Information shown:
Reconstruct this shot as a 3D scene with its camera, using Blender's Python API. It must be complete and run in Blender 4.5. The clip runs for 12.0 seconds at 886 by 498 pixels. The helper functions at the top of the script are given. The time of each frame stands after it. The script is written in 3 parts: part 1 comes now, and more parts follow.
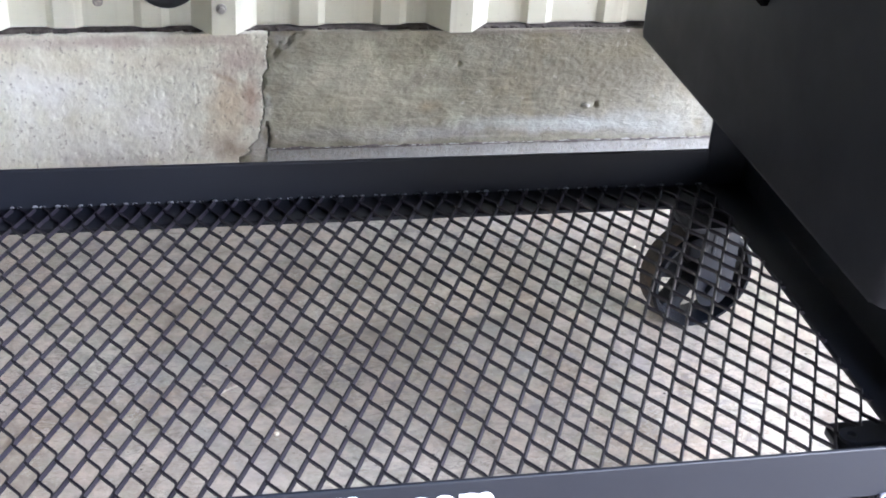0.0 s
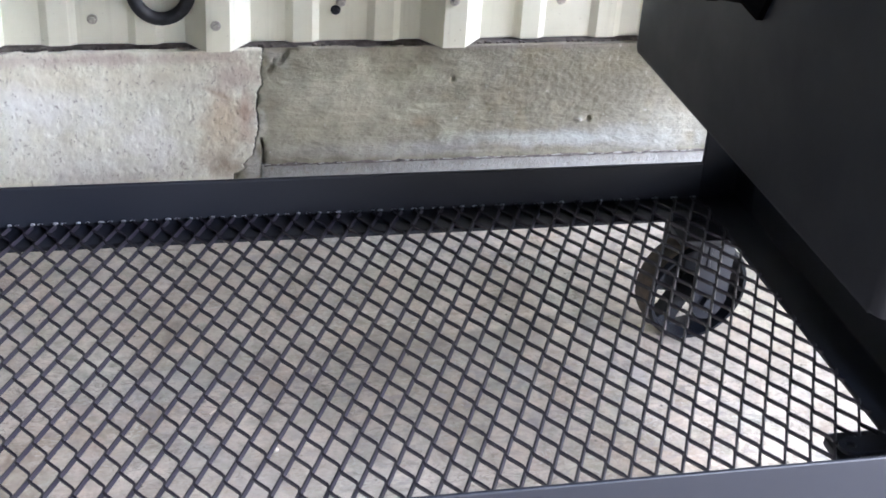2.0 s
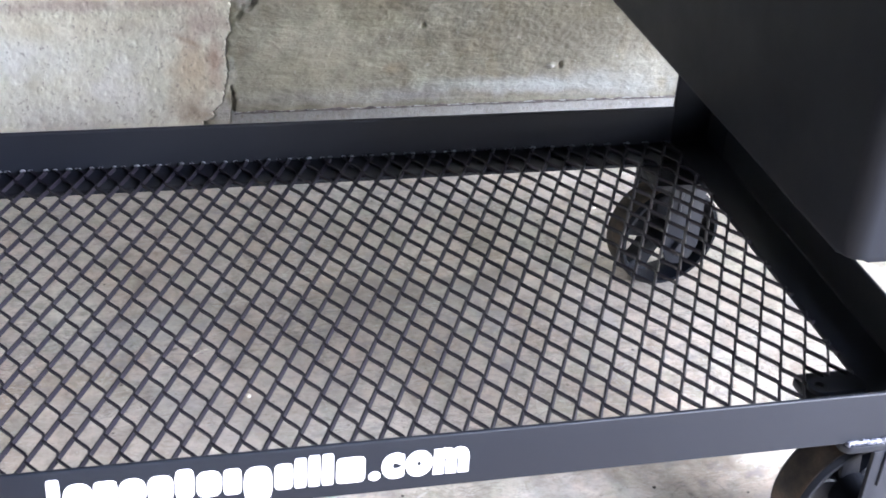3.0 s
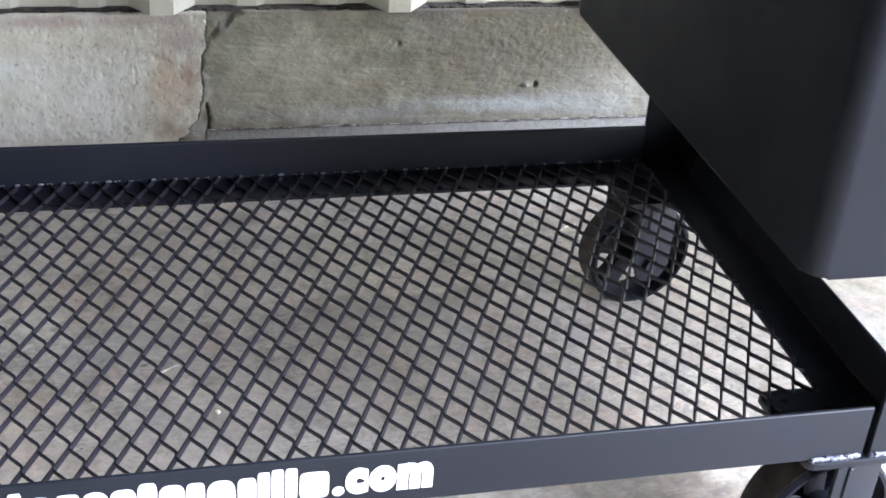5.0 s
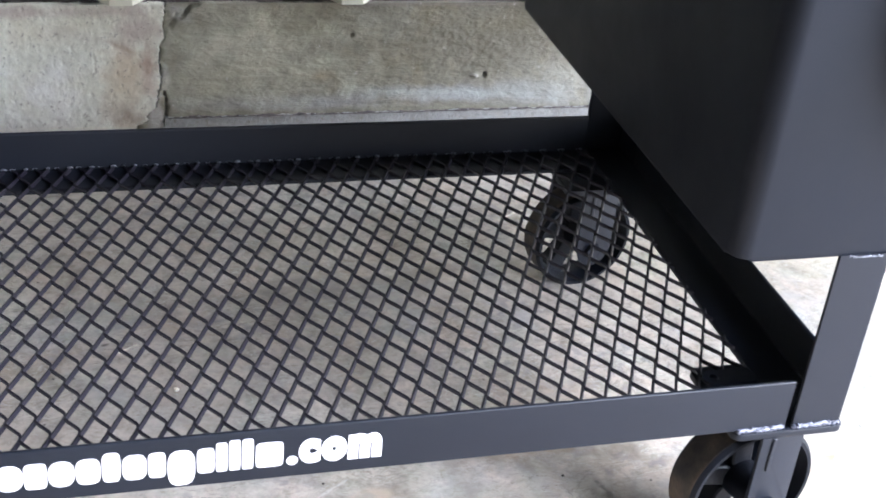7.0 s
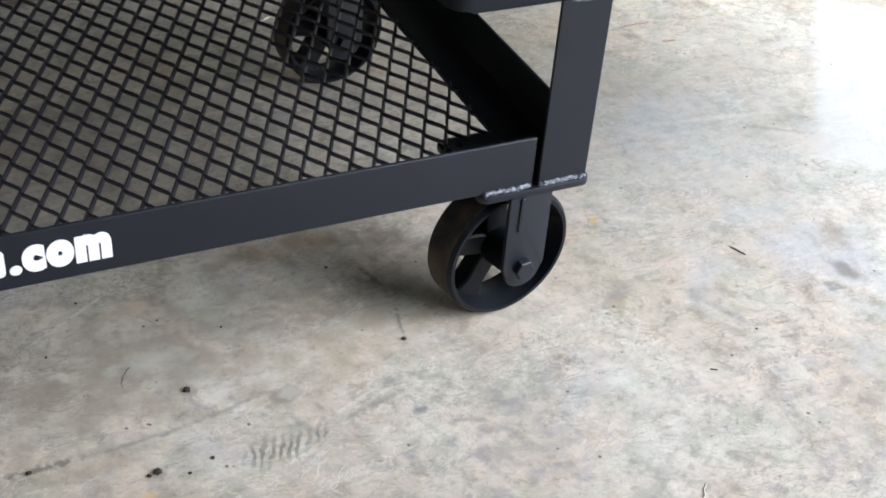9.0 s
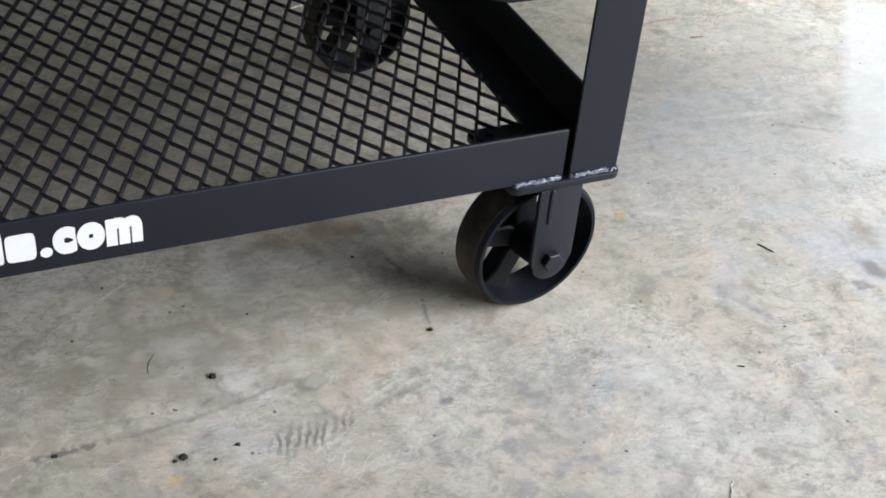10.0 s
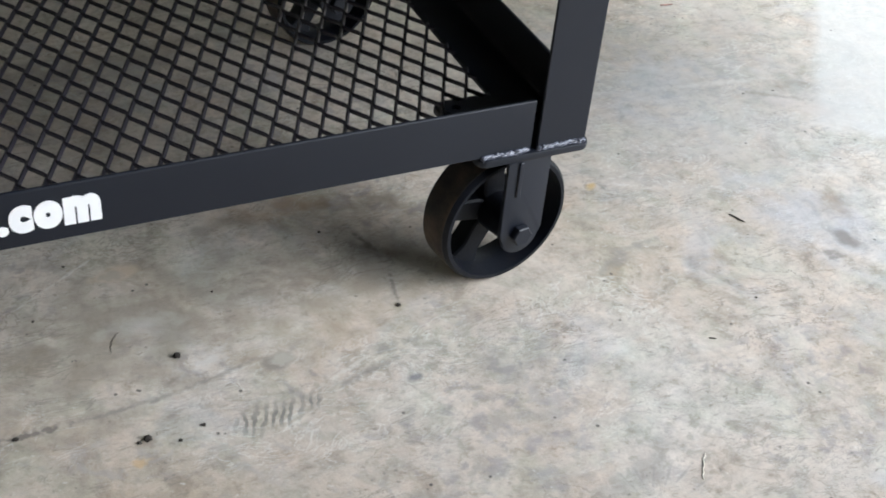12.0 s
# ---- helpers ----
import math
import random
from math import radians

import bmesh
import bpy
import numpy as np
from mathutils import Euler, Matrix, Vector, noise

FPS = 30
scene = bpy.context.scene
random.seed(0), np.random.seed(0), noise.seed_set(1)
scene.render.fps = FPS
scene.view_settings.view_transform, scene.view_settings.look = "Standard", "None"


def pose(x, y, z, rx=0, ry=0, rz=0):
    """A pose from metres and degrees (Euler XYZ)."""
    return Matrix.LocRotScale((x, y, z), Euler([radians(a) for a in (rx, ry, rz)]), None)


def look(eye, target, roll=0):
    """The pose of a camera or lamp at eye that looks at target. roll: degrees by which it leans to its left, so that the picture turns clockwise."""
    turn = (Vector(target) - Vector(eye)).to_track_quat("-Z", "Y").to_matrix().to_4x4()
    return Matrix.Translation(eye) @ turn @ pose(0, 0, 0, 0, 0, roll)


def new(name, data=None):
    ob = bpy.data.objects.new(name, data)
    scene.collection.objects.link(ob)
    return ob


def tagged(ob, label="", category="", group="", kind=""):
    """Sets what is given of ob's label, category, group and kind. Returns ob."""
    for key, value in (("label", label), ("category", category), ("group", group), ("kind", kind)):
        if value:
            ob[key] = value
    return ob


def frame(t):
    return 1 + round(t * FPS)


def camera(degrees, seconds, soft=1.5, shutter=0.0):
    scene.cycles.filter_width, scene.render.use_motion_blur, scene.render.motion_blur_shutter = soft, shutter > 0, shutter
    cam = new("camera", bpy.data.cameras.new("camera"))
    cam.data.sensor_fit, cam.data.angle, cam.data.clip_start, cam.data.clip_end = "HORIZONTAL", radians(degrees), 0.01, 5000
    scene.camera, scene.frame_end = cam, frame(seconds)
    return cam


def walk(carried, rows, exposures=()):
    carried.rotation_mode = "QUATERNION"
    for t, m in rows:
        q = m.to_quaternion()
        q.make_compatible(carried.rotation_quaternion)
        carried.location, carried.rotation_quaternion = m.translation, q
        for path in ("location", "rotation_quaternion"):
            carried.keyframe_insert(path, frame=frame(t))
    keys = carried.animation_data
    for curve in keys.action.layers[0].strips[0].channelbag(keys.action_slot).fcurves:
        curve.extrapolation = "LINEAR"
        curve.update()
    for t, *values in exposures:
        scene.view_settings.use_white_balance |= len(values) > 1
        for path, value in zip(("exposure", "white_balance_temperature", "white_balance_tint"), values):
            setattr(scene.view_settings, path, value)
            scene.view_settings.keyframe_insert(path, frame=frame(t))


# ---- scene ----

Written instruction:
Starting at the line that contains "# ---- helpers", repeat each line exactly, and stop after the line that contains "ob = bpy.data.objects.new(name, data)".

Answer to the exercise:
# ---- helpers ----
import math
import random
from math import radians

import bmesh
import bpy
import numpy as np
from mathutils import Euler, Matrix, Vector, noise

FPS = 30
scene = bpy.context.scene
random.seed(0), np.random.seed(0), noise.seed_set(1)
scene.render.fps = FPS
scene.view_settings.view_transform, scene.view_settings.look = "Standard", "None"


def pose(x, y, z, rx=0, ry=0, rz=0):
    """A pose from metres and degrees (Euler XYZ)."""
    return Matrix.LocRotScale((x, y, z), Euler([radians(a) for a in (rx, ry, rz)]), None)


def look(eye, target, roll=0):
    """The pose of a camera or lamp at eye that looks at target. roll: degrees by which it leans to its left, so that the picture turns clockwise."""
    turn = (Vector(target) - Vector(eye)).to_track_quat("-Z", "Y").to_matrix().to_4x4()
    return Matrix.Translation(eye) @ turn @ pose(0, 0, 0, 0, 0, roll)


def new(name, data=None):
    ob = bpy.data.objects.new(name, data)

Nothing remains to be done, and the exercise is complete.